Determine how many lines in the entries below include "scene". The reply should be that number and nothing else.

.....

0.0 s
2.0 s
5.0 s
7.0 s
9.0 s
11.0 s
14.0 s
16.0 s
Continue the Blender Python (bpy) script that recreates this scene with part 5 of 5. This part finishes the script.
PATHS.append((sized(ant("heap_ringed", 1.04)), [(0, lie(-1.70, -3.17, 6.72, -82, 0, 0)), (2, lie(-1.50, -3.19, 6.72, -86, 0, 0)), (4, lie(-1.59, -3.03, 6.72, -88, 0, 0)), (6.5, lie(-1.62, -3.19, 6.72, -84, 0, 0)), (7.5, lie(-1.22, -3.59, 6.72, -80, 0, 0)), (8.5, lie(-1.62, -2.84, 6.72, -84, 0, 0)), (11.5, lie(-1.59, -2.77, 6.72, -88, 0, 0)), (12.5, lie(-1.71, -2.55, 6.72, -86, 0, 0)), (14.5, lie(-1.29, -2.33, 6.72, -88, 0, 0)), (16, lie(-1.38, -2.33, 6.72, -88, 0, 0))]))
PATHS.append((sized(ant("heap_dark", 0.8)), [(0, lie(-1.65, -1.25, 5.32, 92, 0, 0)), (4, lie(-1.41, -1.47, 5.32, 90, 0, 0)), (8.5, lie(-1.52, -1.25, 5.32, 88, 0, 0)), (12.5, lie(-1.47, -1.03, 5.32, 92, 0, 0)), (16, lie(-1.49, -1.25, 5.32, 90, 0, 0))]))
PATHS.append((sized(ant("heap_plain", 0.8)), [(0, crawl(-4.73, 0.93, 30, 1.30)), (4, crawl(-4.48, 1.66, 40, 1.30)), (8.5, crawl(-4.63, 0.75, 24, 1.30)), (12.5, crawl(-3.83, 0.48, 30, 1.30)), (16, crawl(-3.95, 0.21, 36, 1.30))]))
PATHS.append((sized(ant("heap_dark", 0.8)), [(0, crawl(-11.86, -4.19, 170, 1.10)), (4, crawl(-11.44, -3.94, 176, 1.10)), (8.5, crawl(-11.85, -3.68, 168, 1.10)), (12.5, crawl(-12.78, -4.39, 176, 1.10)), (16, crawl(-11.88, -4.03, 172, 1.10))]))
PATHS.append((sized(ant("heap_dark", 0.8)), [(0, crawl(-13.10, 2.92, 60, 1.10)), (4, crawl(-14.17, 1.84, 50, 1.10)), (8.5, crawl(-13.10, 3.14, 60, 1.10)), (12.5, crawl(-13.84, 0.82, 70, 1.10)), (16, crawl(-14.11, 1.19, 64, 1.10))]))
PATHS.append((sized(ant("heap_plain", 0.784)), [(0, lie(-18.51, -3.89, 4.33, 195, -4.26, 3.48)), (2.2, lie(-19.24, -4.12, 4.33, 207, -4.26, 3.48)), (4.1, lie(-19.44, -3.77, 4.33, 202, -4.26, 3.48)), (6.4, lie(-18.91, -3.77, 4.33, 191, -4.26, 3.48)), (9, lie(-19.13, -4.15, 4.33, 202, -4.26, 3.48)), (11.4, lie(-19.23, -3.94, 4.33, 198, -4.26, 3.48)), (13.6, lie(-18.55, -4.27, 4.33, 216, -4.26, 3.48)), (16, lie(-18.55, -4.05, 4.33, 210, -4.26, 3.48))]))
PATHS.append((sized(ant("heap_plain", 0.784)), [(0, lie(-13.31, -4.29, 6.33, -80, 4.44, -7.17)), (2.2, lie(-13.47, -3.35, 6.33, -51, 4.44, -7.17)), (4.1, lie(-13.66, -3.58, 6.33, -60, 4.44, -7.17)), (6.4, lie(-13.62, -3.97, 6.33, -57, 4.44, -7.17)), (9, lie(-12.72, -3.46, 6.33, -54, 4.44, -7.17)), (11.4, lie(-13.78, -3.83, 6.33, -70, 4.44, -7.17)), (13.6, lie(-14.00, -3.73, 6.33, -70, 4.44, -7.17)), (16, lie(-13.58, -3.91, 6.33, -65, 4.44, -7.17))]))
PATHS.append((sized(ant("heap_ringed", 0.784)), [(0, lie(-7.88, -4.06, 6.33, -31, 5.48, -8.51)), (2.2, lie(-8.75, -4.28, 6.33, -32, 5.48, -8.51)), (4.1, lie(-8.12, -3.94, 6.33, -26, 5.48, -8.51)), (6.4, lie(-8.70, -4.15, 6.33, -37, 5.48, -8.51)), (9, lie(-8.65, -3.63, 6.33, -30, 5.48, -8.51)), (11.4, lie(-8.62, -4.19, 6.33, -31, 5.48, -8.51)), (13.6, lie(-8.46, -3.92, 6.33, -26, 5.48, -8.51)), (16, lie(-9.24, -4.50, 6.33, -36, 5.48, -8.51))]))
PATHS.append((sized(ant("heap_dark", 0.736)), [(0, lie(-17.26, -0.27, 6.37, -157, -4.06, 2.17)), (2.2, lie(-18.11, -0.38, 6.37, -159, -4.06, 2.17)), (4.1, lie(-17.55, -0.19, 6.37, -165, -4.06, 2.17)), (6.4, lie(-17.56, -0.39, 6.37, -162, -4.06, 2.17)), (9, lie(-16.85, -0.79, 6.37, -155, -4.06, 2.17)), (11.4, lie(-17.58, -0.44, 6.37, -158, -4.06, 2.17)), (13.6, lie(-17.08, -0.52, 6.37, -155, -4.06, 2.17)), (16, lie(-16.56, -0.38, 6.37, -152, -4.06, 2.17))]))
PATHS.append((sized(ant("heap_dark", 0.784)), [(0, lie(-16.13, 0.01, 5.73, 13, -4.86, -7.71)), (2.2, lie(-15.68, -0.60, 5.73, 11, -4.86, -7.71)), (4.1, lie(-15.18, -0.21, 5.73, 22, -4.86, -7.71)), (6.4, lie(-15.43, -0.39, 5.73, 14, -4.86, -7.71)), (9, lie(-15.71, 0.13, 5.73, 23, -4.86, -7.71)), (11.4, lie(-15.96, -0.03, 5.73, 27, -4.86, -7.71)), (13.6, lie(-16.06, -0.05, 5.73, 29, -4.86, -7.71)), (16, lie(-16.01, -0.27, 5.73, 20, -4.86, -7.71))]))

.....

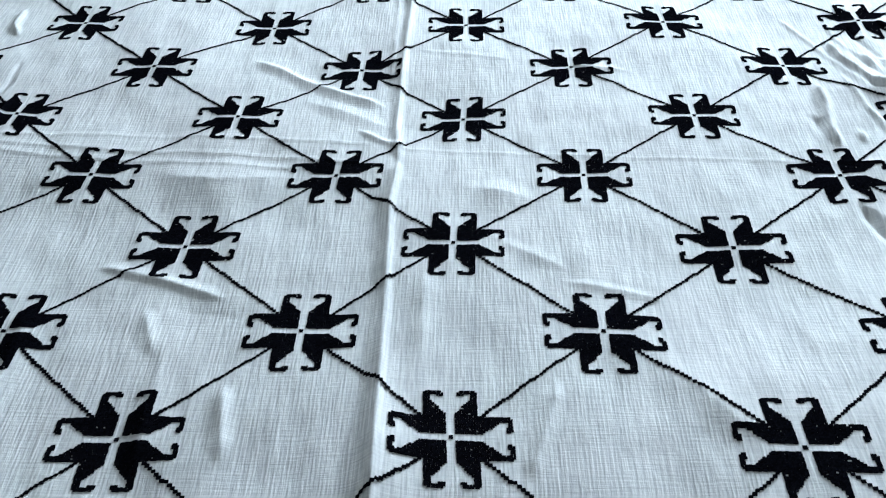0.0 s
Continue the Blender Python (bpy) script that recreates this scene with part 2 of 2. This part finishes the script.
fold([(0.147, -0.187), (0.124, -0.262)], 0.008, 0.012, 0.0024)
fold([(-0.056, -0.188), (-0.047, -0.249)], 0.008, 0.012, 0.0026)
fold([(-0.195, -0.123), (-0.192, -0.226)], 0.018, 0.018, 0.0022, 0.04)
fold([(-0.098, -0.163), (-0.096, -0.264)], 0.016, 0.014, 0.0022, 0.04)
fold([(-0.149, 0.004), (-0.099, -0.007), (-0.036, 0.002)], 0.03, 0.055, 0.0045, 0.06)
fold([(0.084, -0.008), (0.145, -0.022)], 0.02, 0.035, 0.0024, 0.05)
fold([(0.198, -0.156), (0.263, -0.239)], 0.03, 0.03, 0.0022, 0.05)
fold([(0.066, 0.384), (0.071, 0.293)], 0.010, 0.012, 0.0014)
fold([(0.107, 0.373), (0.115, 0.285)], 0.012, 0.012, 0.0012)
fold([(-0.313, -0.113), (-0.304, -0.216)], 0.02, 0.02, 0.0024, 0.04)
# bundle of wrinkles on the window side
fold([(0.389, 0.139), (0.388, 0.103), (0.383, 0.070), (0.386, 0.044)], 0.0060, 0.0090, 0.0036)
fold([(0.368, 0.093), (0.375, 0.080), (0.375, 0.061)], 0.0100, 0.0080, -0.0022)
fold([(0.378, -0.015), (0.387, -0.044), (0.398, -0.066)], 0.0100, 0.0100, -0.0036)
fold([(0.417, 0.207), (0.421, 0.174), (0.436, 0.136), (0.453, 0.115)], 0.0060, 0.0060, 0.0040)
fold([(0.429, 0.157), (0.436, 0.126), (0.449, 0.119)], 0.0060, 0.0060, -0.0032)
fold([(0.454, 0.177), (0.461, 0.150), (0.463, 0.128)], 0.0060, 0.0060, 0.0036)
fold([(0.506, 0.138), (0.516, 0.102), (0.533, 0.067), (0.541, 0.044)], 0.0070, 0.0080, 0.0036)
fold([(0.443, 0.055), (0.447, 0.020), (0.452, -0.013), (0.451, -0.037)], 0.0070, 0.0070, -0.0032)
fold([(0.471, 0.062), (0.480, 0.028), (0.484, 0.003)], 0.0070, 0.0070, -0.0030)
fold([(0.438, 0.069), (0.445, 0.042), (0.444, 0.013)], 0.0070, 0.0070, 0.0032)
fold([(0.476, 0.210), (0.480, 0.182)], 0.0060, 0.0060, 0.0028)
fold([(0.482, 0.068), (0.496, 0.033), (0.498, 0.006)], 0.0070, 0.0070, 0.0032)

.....

| Result below |
2